↓

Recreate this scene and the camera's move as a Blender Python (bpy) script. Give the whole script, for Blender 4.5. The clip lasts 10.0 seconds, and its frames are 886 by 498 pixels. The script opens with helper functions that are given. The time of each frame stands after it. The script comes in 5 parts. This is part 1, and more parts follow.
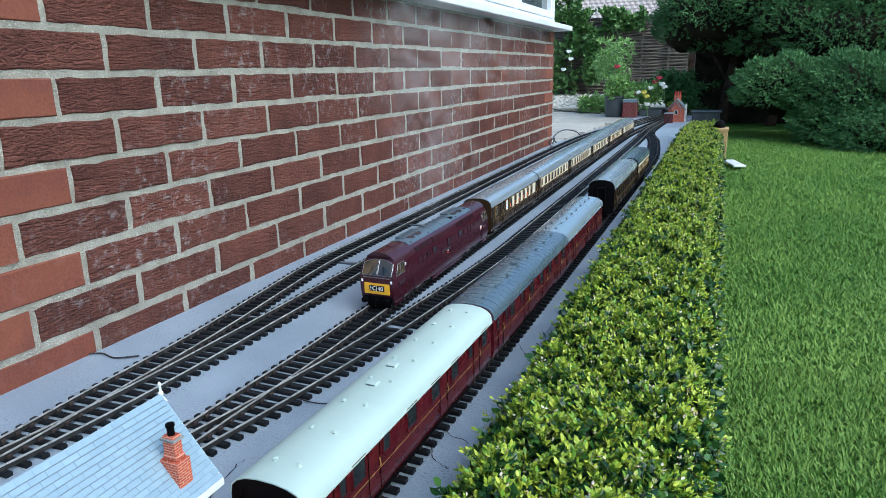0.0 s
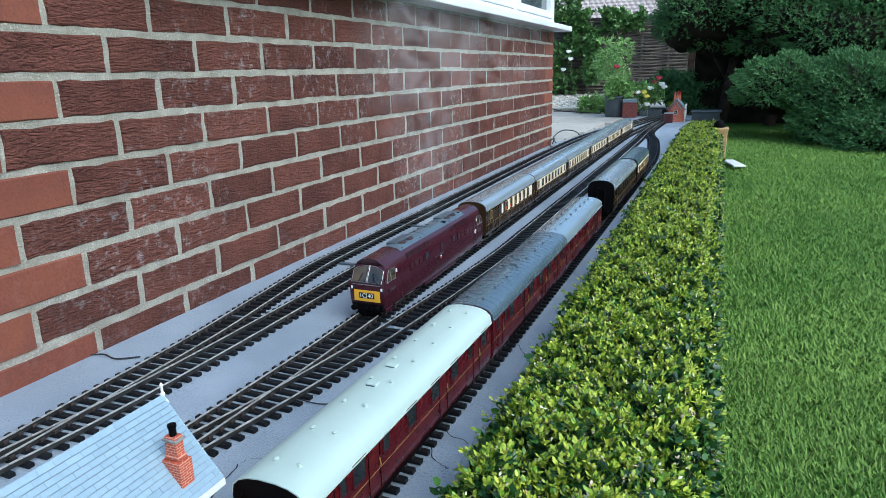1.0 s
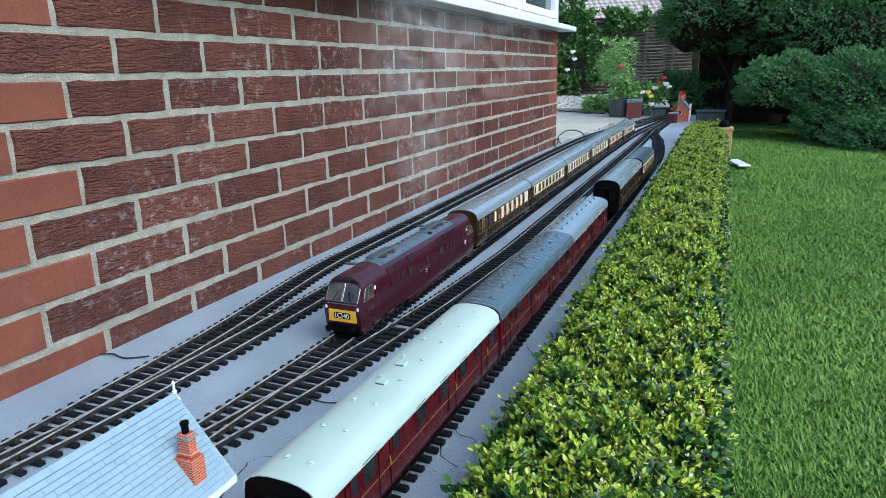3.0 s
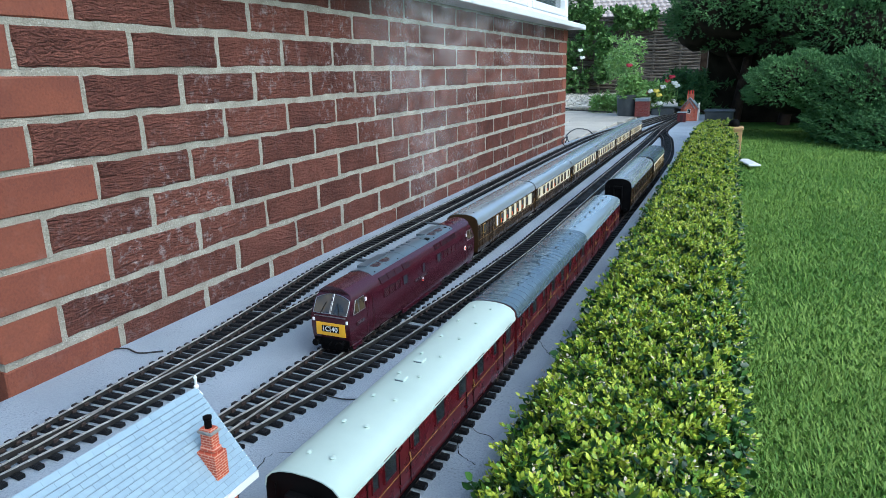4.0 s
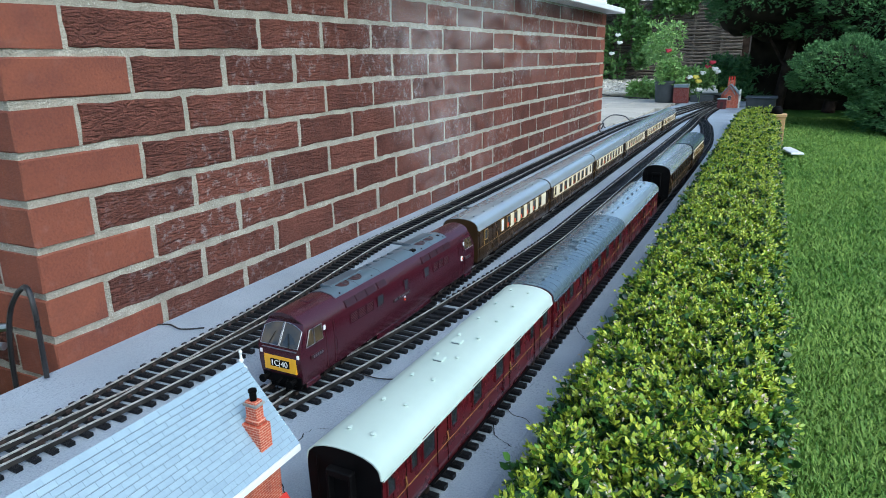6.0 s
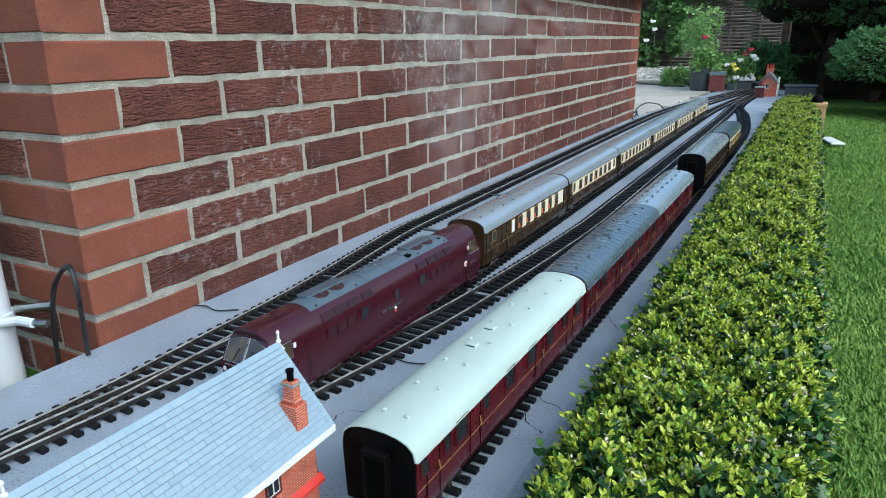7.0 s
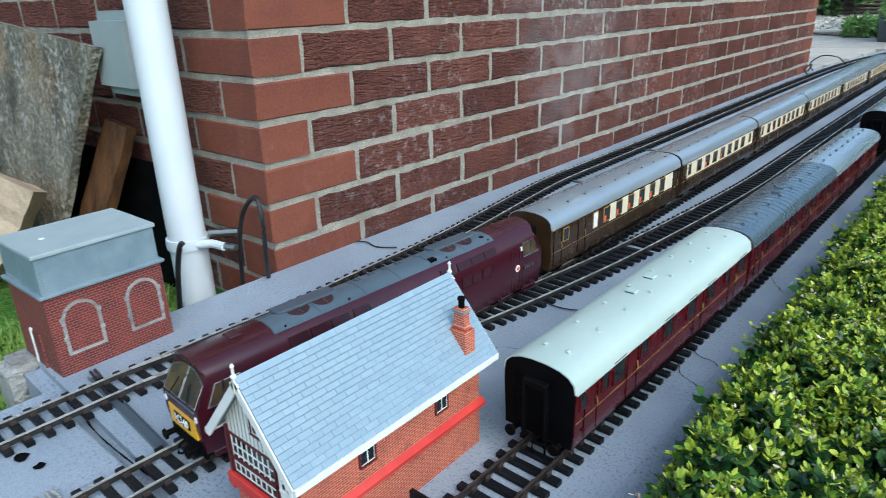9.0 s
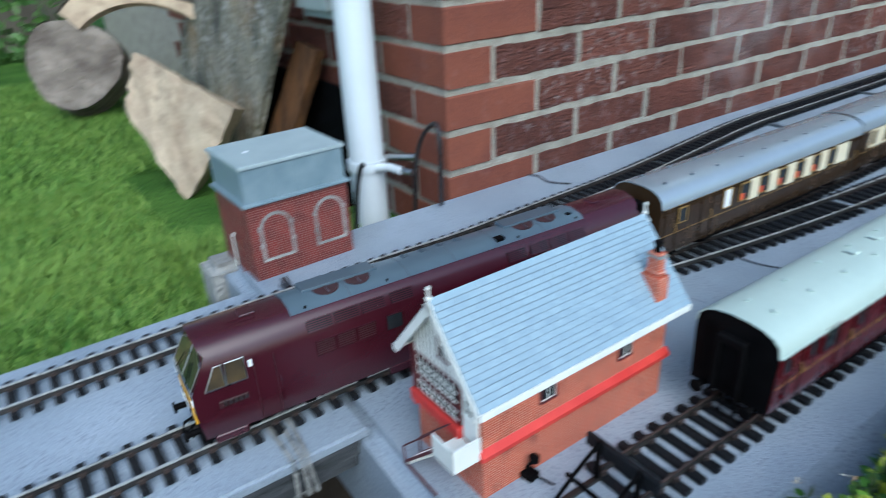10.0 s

↑

▸ **WORK TO DO**: Omit pictures; set down the rest of the material word for word.

▸ **RESPONSE**:
Recreate this scene and the camera's move as a Blender Python (bpy) script. Give the whole script, for Blender 4.5. The clip lasts 10.0 seconds, and its frames are 886 by 498 pixels. The script opens with helper functions that are given. The time of each frame stands after it. The script comes in 5 parts. This is part 1, and more parts follow.
0.0 s
1.0 s
3.0 s
4.0 s
6.0 s
7.0 s
9.0 s
10.0 s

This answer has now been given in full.